They say stocks "climb a wall of worry." Well, investors now have something new to worry about.
Concerns are growing that profit margins may have peaked for many companies in 2011 and could slip a bit in 2012 and 2013. It's a valid concern. In past economic cycles, companies operated in an ultra-lean fashion during periods of economic weakness, but needed to spend more money on staff and raw materials when the economy starts to strengthen.
If profit margins have indeed peaked and earnings-per-share (EPS) growth is hard to muster, then investors are likely to focus on other metrics that help point the way toward value. My favorite litmus test for a stock's value is in the area of free cash flow (defined as operating income minus capital spending). Every dollar of free cash flow goes right to the cash balance, giving a company even greater flexibility in terms of dividends, stock buybacks and acquisitions.
Perhaps of greater import, free cash flow yields (defined here as the free cash flow divided by the market capitalization -- though some prefer to use enterprise value) are so much higher than actual yields on government or corporate bonds. Any time you can find a company with free cash flow yields in excess of 10%, you need to take notice.
I've found 15 of them.
Actually, I found more than 50 of these free cash flow yield powerhouses, based on 2010 results. I narrowed the list down to companies that are likely to post robust free cash flow in 2011 (when results are announced) and 2012 as well.
How do I know what free cash flow will look like? No one has a crystal ball, but all of these companies are expected to post EPS that is higher in 2011 and even higher in 2012. Free cash flow and EPS aren't always in sync, but it's the closest correlation we can find. By using EPS as a measuring stick, we can see that each of the 15 stocks in the table below trades for less than 10 times projected 2012 earnings.
All of these companies are thus inexpensive in two ways. The fact that they are expected to boost profits in what is expected to be a tough 2012 speaks to the resilience of their business models. You'll note three names at the bottom of the table that speak to a clear theme. Each firm can count on recurring revenue to keep profits -- and free cash flow -- at peak levels.

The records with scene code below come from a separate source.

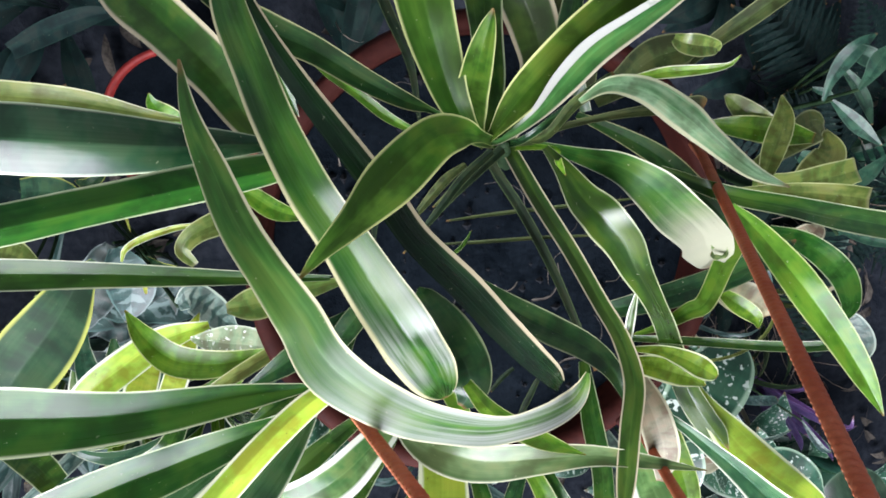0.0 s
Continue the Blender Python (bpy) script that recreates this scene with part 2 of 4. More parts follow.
CRUMPLED = leaf_material("leaf_crumpled", (0.019, 0.041, 0.036), (0.069, 0.099, 0.090), (0.17, 0.21, 0.20), 0.93, 0.25, 0.5, 0.5, spec=0.2)
OVAL = leaf_material("leaf_oval", (0.019, 0.055, 0.029), (0.046, 0.088, 0.052), (0.12, 0.20, 0.12), 0.96, 0.25, 0.34)
CALATHEA = leaf_material("leaf_feathered", (0.022, 0.058, 0.050), (0.050, 0.100, 0.090), (0.10, 0.18, 0.16), 0.92, 0.25, 0.4, 0.3)


def spots(m, scale, lo, hi, colour):
    t = m.node_tree
    bsdf = t.nodes["Principled BSDF"]
    old = bsdf.inputs["Base Color"].links[0].from_socket
    tc = add(t, "ShaderNodeTexCoord")
    n = add(t, "ShaderNodeTexNoise", Scale=scale, Detail=3.0)
    t.links.new(tc.outputs["Object"], n.inputs["Vector"])
    t.links.new(blend(t, step(t, n.outputs["Fac"], lo, hi), old, colour), bsdf.inputs["Base Color"])


spots(SPOT, 260.0, 0.58, 0.63, (0.46, 0.54, 0.46))
spots(PALESPOT, 330.0, 0.60, 0.64, (0.78, 0.82, 0.72))
spots(SPLASH, 130.0, 0.60, 0.64, (0.44, 0.52, 0.44))


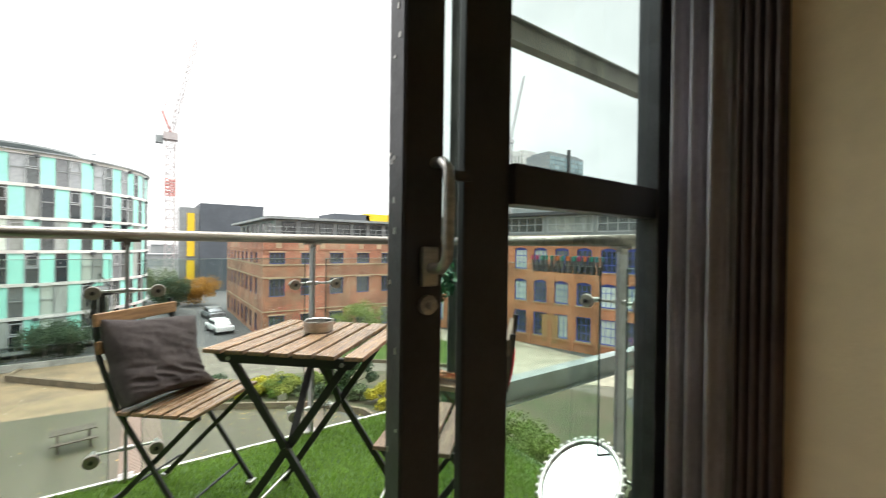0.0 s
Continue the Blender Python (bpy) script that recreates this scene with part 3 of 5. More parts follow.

In the case of Xerox Corp. (NYSE: XRX), a reliance on long-term outsourcing contracts surely helps build confidence that near-term results won't fluctuate. My colleague Adam Fischbaum laid out the merits of Xerox's business model back in November. [See Adam's article here.]
In a similar vein, Gilead Sciences (Nasdaq: GILD) can count on steady demand for its existing portfolio demand of biotech drugs while it invests in the next generation of potential blockbuster drugs. AGCO (Nasdaq: AGCO), which makes tractors and other farm equipment, should benefit from the ongoing profits generated in the agriculture sector.
Yet one other stock holds the greatest appeal for me...
Hertz Global Holdings (NYSE: HTZ)
The economic slowdown of 2008 was a wake up call for Hertz -- and the entire rental car industry., The industry lacked discipline in earlier years, offering too many cars, and price wars became inevitable. In some markets, it was possible to rent cars for just $25 a day. Adding insult, the used car market slumped badly in 2008, and these firms were hard-pressed to generate much cash when it came time to sell cars after a year or two of service in their rental fleets.
The tough times brought a silver lining. Hertz, along with rivals Avis Budget (NYSE: CAR), Dollar Thrifty (NYSE: DTG) and privately-held Enterprise Rent-A-Car, sharply reduced the number of cars they bought. Scarcity has a way of boosting prices, and that's just what happened as rental car prices rose higher and higher during the next two years. Equally important, used car prices have risen in value, so these firms now collect more money when it comes time to sell vehicles.
Those trends led to impressive results for industry leader Hertz, which saw a 30% jump in free cash flow in 2010 to $2 billion. Results have been solid in 2011 as well. In the third quarter, Hertz posted an 89% jump in operating income (to $296 million) on an 11% rise in sales (to $2.4 billion).
The year ahead is unlikely to present further robust growth, as the U.S. and European economies remain in a weakened state. But Hertz's free cash flow should remain prodigious.
The fact that this company's $5 billion market value is less than the $5.8 billion in free cash flow generated during the past three years highlights a clear disconnect. Sporting a 38% trailing free cash flow yield, and a forward price-to-earnings (P/E) multiple below 10, this stock looks to have 30% to 50% upside in the year ahead.
Risks to Consider: The greatest risk to free cash flow doesn't come from a slower economy, but from a management decision to sharply boost capital spending. Still, this would simply set the stage for the next round of strong free cash flow in subsequent years.
Action to Take --> The greatest charm of these free cash flow yielding stocks is their defensive nature. Shares are likely well-supported by the robust free cash flow, as the companies could look to boost share buybacks or dividends if the stock weakens to create interest in these stocks. Hertz is clearly my favorite stock of the group (which, as I said, has up to 50% upside), but any of the other stocks in this table are deserving of further research as well.